With a time-weighted return, which is the industry standard return calculation used by Betterment, it is entirely possible to have a negative % return, despite having a net gain on your investments (or conversely, a positive % return with a net loss on your investments).
A time-weighted return assesses the performance of the underlying investments without being distorted by the timing or size of cash flows in and out of the portfolio (i.e. deposits and withdrawals).
Your time-weighted return is negative because the underlying portfolio that you are invested in has decreased in value since you began investing. You can see that graphically by looking at the % Returns graph from "Performance".
However, your dollar earnings are positive because you deposited the majority of your current investment when the value of your underlying portfolio was lower than it is now. You can see that by comparing the % Returns graph to the $ Values graph on your "Holdings" page.

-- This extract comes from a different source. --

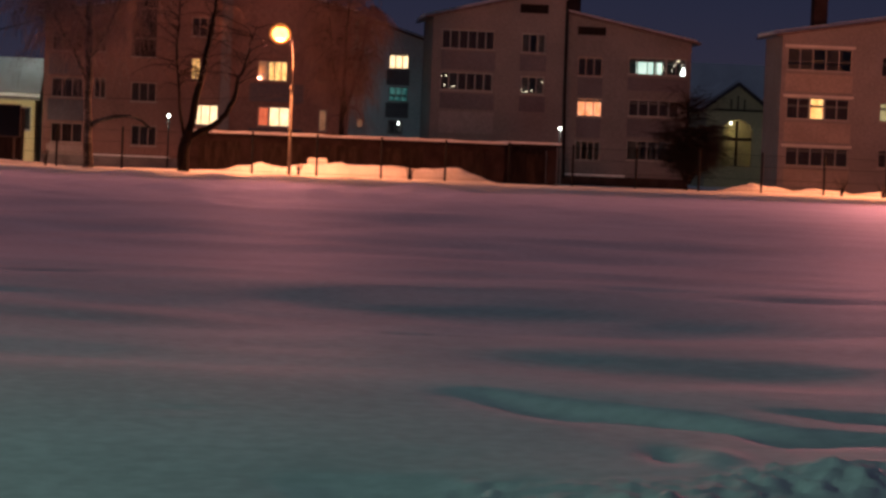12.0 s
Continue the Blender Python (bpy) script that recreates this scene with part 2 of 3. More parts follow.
# middle, half length, width of the near and far slope, depth, lean
HOLLOWS = [(1.9, 22.3, 3.1, 3.6, 2.9, 0.155, -0.22), (3.2, 16.25, 1.4, 1.2, 1.1, 0.078, -0.5), (1.0, 10.2, 0.55, 0.5, 0.22, 0.035, -0.2),
           (-2.2, 16.2, 2.0, 0.8, 0.7, 0.022, 0.0), (5.5, 21.0, 2.2, 1.6, 1.2, 0.03, -0.2), (-3.6, 22.4, 2.2, 1.8, 1.3, 0.035, 0.05),
           (-4.5, 29.5, 3.5, 2.5, 2.0, 0.05, 0.0), (4.5, 31.5, 4.0, 2.5, 2.2, 0.045, -0.1)]
# the trough's far lip: x, y, width
LIP = ((1.2, 1.7, 2.1, 2.45, 2.8, 3.0, 3.35, 3.8, 4.6), (13.72, 13.92, 13.62, 13.25, 13.0, 12.66, 12.4, 12.28, 12.1), (0.3, 0.75, 1.05, 0.95, 0.75, 0.8, 0.6, 0.5, 0.4))


def snow_height(x, y):
    r = math.hypot(x, y)
    fade = min(1.0, max(0.0, (131 - r) / 60))
    z = 0.0
    calm = 1.0 - 0.95 * min(1.0, max(0.0, (15.5 - 0.27 * x - y) / 1.5)) * min(1.0, max(0.0, (2.5 - x) / 2))
    patch = 0.85 + 0.9 * noise.noise((x * 0.11 + 5, y * 0.07, 3.0))
    # wind drifts, wider apart further out on the open field
    run = 8.5 * math.log(max(0.0, y) + 10.0)
    tall = min(1.6, 0.55 + max(0.0, y) / 50)
    z += 0.040 * tall * patch * calm * fade * noise.noise((x * 0.20, run, 1.7))
    z += 0.022 * tall * patch * calm * fade * noise.noise((x * 0.55 + 3, run * 2.3, 5.1))
    if r < 60:
        z += 0.008 * calm * (60 - r) / 60 * noise.noise((x * 1.7, y * 2.0, 9.4))
    # the far part of the field lies a little higher
    z -= 0.32 * dip(x, y, 0, 41, 60, 12, 14, 0.0)
    # the street beyond the fence lies a little lower than the field
    z -= 0.26 * min(1.0, max(0.0, (y - 132.0) / 2.5))
    # trampled snow under the street lamp; its relief also imitates shadow streaks
    if 55 < y < 130:
        t = min(1, (y - 55) / 20) * min(1, (130 - y) / 8) * math.exp(-((x - 3) / 13) ** 4)
        z += t * (0.20 * noise.noise((x * 0.40, y * 0.11, 4.0)) + 0.11 * noise.noise((x * 1.0, y * 0.33, 7.0)))
    # the low crest in front of the camera, smooth on the near side
    crest = 14.95 - 0.27 * x + 0.25 * noise.noise((x * 0.35, 2.0, 0.0))
    lee = min(1.0, max(0.0, (2.3 - x) / 1.9))
    lee = lee * lee * (3 - 2 * lee)
    z += 0.032 * bell(y - crest + 0.9, 3.6, 1.3) * lee
    z -= 0.050 * bell(y - crest - 3.2, 1.5, 2.6) * lee
    d = crest - 2.6 - y
    z -= 0.043 * lee * (math.log(1 + math.exp(min(40, d / 0.9))) * 0.9 if d < 12 else 12.0)
    # long hollows between the drifts
    for cx, cy, lx, near, far, deep, lean in HOLLOWS:
        if abs(x - cx) < 3 * lx and -3 * near < y - cy < 3 * far + 2:
            z -= deep * (1 + 0.22 * noise.noise((x * 0.8, y * 0.6, 6.6))) * dip(x, y, cx, cy, lx, near, far, lean)
    # trodden trough with a soft lip
    if 0.8 < x < 7 and 9 < y < 19:
        for lip, wide, xs, xe, deep in ((float(np.interp(x, LIP[0], LIP[1])), float(np.interp(x, LIP[0], LIP[2])), 1.25, 3.9, 0.074),
                                        (13.2 - 0.35 * (x - 3.9), 0.5, 3.1, 6.5, 0.04), (12.35 - 0.2 * (x - 3.5), 0.5, 3.2, 6.0, 0.035)):
            lip += 0.20 * noise.noise((x * 2.4, 0.5, xs)) + 0.09 * noise.noise((x * 5.3, 0.5, xs))
            v = lip - y
            cut = 1 / (1 + math.exp(-max(-40, min(40, v / 0.07))))
            z -= (deep + 0.045 * noise.noise((x * 1.7, y * 1.7, 2.2))) * cut * math.exp(-max(0.0, v / wide) ** 2) * min(1, max(0, (x - xs) / 0.5)) * min(1, max(0, (xe - x) / 0.9))
    # broken, shovelled snow
    edge = 10.35 + 0.6 * max(0.0, x - 1.75) + 0.3 * noise.noise((x * 1.9, 3.0, 0.5))
    rough = min(1.0, max(0.0, (edge - y) / 0.22)) * min(1.0, max(0.0, (x - 0.95) / 0.3)) * min(1.0, max(0.0, (y - 8.2) / 0.5)) * min(1.0, max(0.0, (6.0 - x) / 1.0))
    if rough > 0.01:
        k = 0.35 * noise.noise((x * 2.6, y * 2.6, 3.3)) + 0.7 * (0.45 - abs(noise.noise((x * 5.6, y * 4.6, 1.1)))) + 0.6 * noise.noise((x * 12, y * 10, 6.0)) + 0.3 * noise.noise((x * 23, y * 23, 4.1))
        thick = 0.5 + 0.9 * max(0.0, noise.noise((x * 1.6, y * 1.2, 8.8)) + 0.35)
        z += rough * thick * (0.012 + 0.046 * k)
    if 1.5 < x < 4 and 9.5 < y < 12.5:
        z -= 0.04 * math.exp(-((x - 2.27) / 0.13) ** 2 - ((y - 11.3) / 0.30) ** 2)
        z += 0.03 * math.exp(-((x - 2.5) / 0.14) ** 2 - ((y - 11.2) / 0.35) ** 2)
        z += 0.05 * math.exp(-((x - 2.93) / 0.20) ** 2 - ((y - 10.5) / 0.32) ** 2)
    # pits and old footprints
    for px, py, pw, ph in ((1.72, 20.0, 0.30, 0.045), (2.29, 19.95, 0.28, 0.03), (-1.8, 28.6, 0.5, 0.06), (-2.75, 28.1, 0.5, 0.03), (5.2, 27.6, 0.8, 0.04), (6.7, 26.3, 1.1, 0.06),
                           (2.7, 27.8, 0.7, 0.03), (-0.1, 12.6, 0.22, 0.004), (-4.1, 13.7, 0.35, 0.03), (8.4, 31.0, 0.8, 0.03), (-2.0, 23.4, 0.6, 0.03)):
        if abs(x - px) < 3 * pw and abs(y - py) < 3 * pw:
            z -= ph * math.exp(-((x - px) / pw) ** 2 - ((y - py) / (0.6 * pw)) ** 2)
    # level again round the camera and outside the field's middle
    side = min(1.0, max(0.0, (0.46 - abs(math.atan2(x, y))) / 0.12))
    if y < 80:
        z *= side * side * (3 - 2 * side) * min(1.0, max(0.0, (y - 4.0) / 3.5))
    return z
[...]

Here's an extreme example to illustrate this:
Suppose, I invested $10 to start, and the market loses 50%. Now I have $5 in the account! Let's say I then make a $100,000 deposit and the market goes up 10% immediately after that. In this case, I would have positive dollar gains, since I just gained about $10k (much more than my initial $5 loss). It was not because the portfolio has performed well thus far – in fact, it’s been negative overall since I started (it went down 50% and then up 10%). However, most of my money was invested when I was at the bottom.
In short, my time-weighted return is negative because my portfolio performed badly. My simple dollar return is still positive, because of the timing of my cash flows.